#### What the exercise asks
How many lines of these entries hold the string "follow"? Answer with the number alone.

------------------------------------------------------------------------

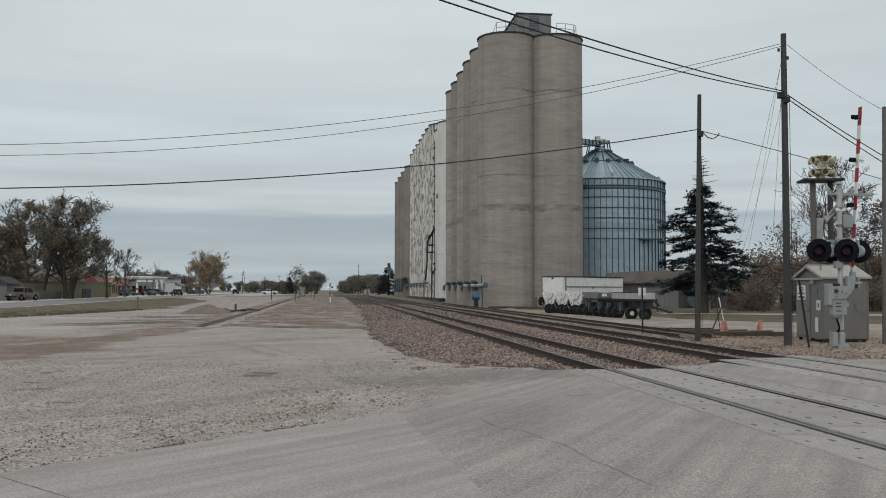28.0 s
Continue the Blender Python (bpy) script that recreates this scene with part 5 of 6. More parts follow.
    for s_ in (4.2, 7.3, 10.2):
        part("leaf_spring", Shape().tube([(0.1, s_ - 0.6, 0.8), (0.1, s_, 0.62), (0.1, s_ + 0.6, 0.8)], 0.05, 6), "rail_side", f)
    part("rail_pipe", Shape().tube([(-0.04, 4.0, 0.42), (-0.04, 12.2, 0.42)], 0.05, 6), "chassis", f)
    part("drawbar", Shape().bar((0.8, 1.0, 0.95), (1.9, 0.7, 0.6), 0.16, 0.16), "chassis", f)
    part("jack", Shape().bar((1.1, 0.9, 1.5), (1.2, 0.9, 0.6), 0.08, 0.08), "chassis", f)
    part("hose_rack", Shape().bar((0.85, 0.8, 1.4), (1.3, 0.8, 1.0), 0.1, 0.1), "chassis", f)
    part("coupling", Shape().box(1.8, 2.2, 0.6, 0.8, 0.5, 0.66, 0.03), "chassis", f)



build_trailers()


# ---- trees ----
def grow(s, tips, p, d, length, r, depth, rs, bend=0.25, split=3, spread=0.6, up=0.15, shrink=0.72, n=6, twig=0.0):
    """Branches grown from p along d; tips collects the ends."""
    pts, radii = [p], [r]
    steps = 4
    q = Vector(p)
    for i in range(steps):
        d = (d + Vector((rs.uniform(-bend, bend), rs.uniform(-bend, bend), rs.uniform(-bend, bend) * 0.6 + up * 0.3))).normalized()
        q = q + d * (length / steps)
        pts.append(tuple(q))
        radii.append(max(twig, r * (1 - 0.42 * (i + 1) / steps)))
        if depth <= 1:
            tips.append(tuple(q))
    s.tube(pts, radii, n if depth > 1 else 4, caps=False)
    if depth == 0:
        return
    for k in range(split):
        at = Vector(pts[rs.choice((2, 3, 4)) if k else 4])
        side = Vector((rs.uniform(-1, 1), rs.uniform(-1, 1), rs.uniform(-0.4, 0.8))).normalized()
        nd = (d * (1 - spread) + side * spread + Vector((0, 0, up))).normalized()
        grow(s, tips, tuple(at), nd, length * shrink * rs.uniform(0.8, 1.15), radii[-1] * 0.78, depth - 1, rs, bend, split, spread, up, shrink, max(4, n - 1), twig)


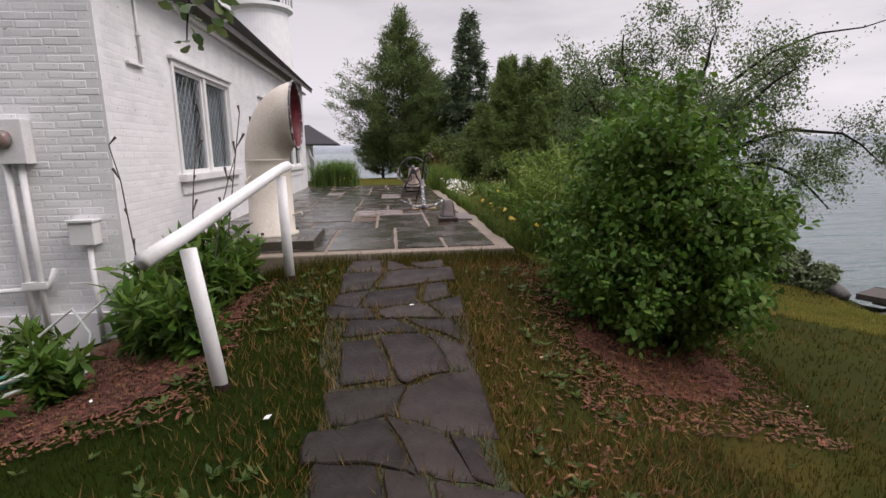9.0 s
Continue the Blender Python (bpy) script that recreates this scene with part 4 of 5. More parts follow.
M["meter_glass"] = mat("meter_dial", (0.32, 0.2, 0.18), 0.15, (0.2, 0.2, 0.2), 20, 60, 0)
build_gable_fittings()


def build_hoses():
    rng = random.Random(9)
    for nm, mt, cx, cy, turns, lab in (("garden_hose", M["hose_green"], 3.15, 19.2, 6, "coiled green garden hose on the bed by the gable"), ("garden_hose", M["hose_white"], 3.4, 19.25, 6, "coiled pale garden hose on the bed by the gable")):
        pts = []
        for i in range(turns * 22):
            a = i * 2 * math.pi / 22 + (1.0 if mt is M["hose_white"] else 0)
            r = 0.42 + 0.2 * math.sin(i * 0.11) + rng.uniform(-0.015, 0.015)
            x, y = cx + 1.45 * r * math.cos(a), cy + 0.75 * r * math.sin(a)
            pts.append((x, y, land(x, y) + 0.03 + 0.16 * abs(math.sin(i * 0.037)) * (0.4 + 0.6 * (i / (turns * 22))) + 0.02 * math.sin(a * 2 + i * 0.05)))
        h = empty(nm, None, lab, "hose", "garden hoses")
        part("coil", tube(pts, 0.0125, 6), mt, h, smooth=True)
        x, y = pts[-1][0], pts[-1][1]
        part("loop", tube([pts[-1], (x + 0.15, y + 0.2, land(x, y) + 0.42), (x + 0.35, y + 0.35, land(x, y) + 0.6), (x + 0.55, y + 0.2, land(x, y) + 0.42), (x + 0.62, y - 0.1, land(x, y) + 0.1), (x + 0.5, y - 0.5, land(x + 0.5, y - 0.5) + 0.02)], 0.0125, 6), M["hose_white"], h, smooth=True)


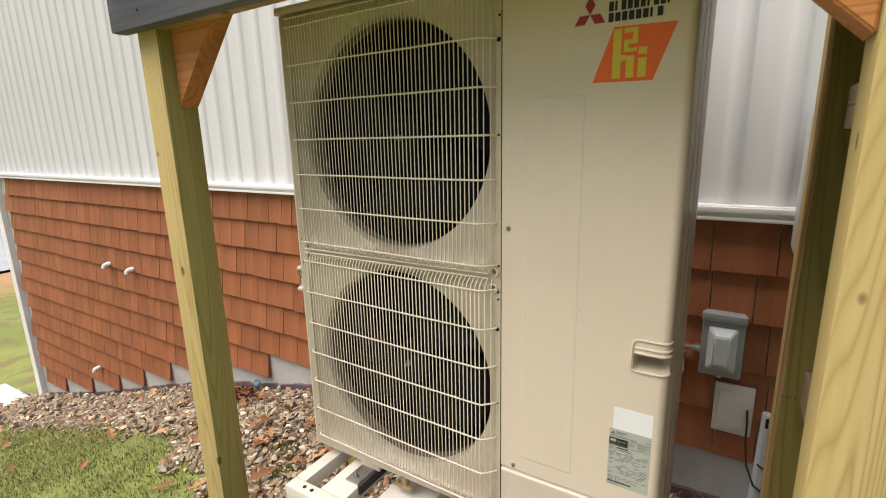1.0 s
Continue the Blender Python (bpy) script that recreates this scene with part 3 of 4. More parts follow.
# rails and brown boards on the side
for z0 in (0.444, 1.11, -0.2):
    box_part("rail", sh, M["pine_y"], 1.313, 1.351, -0.1465, 0.3995, z0, z0 + 0.089, 0.003, "grey weathered pine rail with coarse grain")
y = -0.262
k = 0
while y < 0.48:
    w = 0.138
    y1 = min(y + w, 0.49)
    box_part("board", sh, M["board"], 1.3525, 1.370 + 0.002 * (k % 2), y, y1 - 0.004, -0.34, 1.49 + 0.33 * (y + 0.26) * 0.9, 0.002, "dark brown stained board")
    y += w
    k += 1

# ---- heat pump ----
ZB, ZT = 0.13, 1.443
hp = thing("heat_pump", (0.525, 0.165, 0.10), "ivory outdoor heat pump with two caged fans, raised on a stand", "heat pump")


def extrude_profile(bm, prof, z0, z1, thick=0.0):
    a = [bm.verts.new((x, y, z0)) for x, y in prof]
    b = [bm.verts.new((x, y, z1)) for x, y in prof]
    for k in range(len(prof) - 1):
        bm.faces.new((a[k], a[k + 1], b[k + 1], b[k]))
    return a, b


def arc(cx, cy, r, a0, a1, n=6):
    return [(cx + r * math.cos(radians(a0 + (a1 - a0) * k / n)), cy + r * math.sin(radians(a0 + (a1 - a0) * k / n))) for k in range(n + 1)]


# service panel, folded round the corner, open where the grip is
R = 0.018
fold = [(0.6828, 0.02), (0.6828, 0.001), (0.6838, 0.0)]
wrap = arc(1.05 - R, R, R, -90, 0, 8) + [(1.05, 0.10), (1.04, 0.10)]
bm = bmesh.new()
extrude_profile(bm, fold + wrap, 0.296, 0.636)
extrude_profile(bm, fold + [(0.982, 0.0)], 0.636, 0.670)
extrude_profile(bm, [(1.05, 0.018), (1.05, 0.10), (1.04, 0.10)], 0.636, 0.670)
extrude_profile(bm, fold + wrap, 0.670, ZT)
for z in (0.296,):
    vs = [bm.verts.new((x, y, z)) for x, y in fold + wrap]
    bm.faces.new(vs)
# shallow pressed field
ex0, ex1, ez0, ez1 = 0.734, 0.864, 0.334, 1.19
o = [bm.verts.new(p) for p in ((ex0, 0.0005, ez0), (ex1, 0.0005, ez0), (ex1, 0.0005, ez1), (ex0, 0.0005, ez1))]
q = [bm.verts.new(p) for p in ((ex0 + 0.005, -0.0009, ez0 + 0.005), (ex1 - 0.005, -0.0009, ez0 + 0.005), (ex1 - 0.005, -0.0009, ez1 - 0.005), (ex0 + 0.005, -0.0009, ez1 - 0.005))]
bm.faces.new(q)
for k in range(4):
    bm.faces.new((o[k], o[(k + 1) % 4], q[(k + 1) % 4], q[k]))
part("service_panel", bm, M["paint"], hp, smooth=True, angle=12)

# cover below it, with a sloped ledge
bm = bmesh.new()
zz = [(0.135, 0.0), (0.277, 0.0), (0.281, -0.0012), (0.284, -0.0005), (0.292, 0.008)]
pr = [(0.684, 0.0)] + arc(1.05 - R, R, R, -90, 0, 8) + [(1.05, 0.10)]
rings = []
for z, dy in zz:
    rings.append([bm.verts.new((x - (dy if y > R * 0.8 else 0) * 0.5, y + dy * (1 if y < R * 0.8 else 0.2), z)) for x, y in pr])
for a, b in zip(rings, rings[1:]):
    for k in range(len(pr) - 1):
        bm.faces.new((a[k], a[k + 1], b[k + 1], b[k]))
part("lower_cover", bm, M["paint"], hp, smooth=True, angle=30)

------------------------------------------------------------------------

#### Answer to this problem
3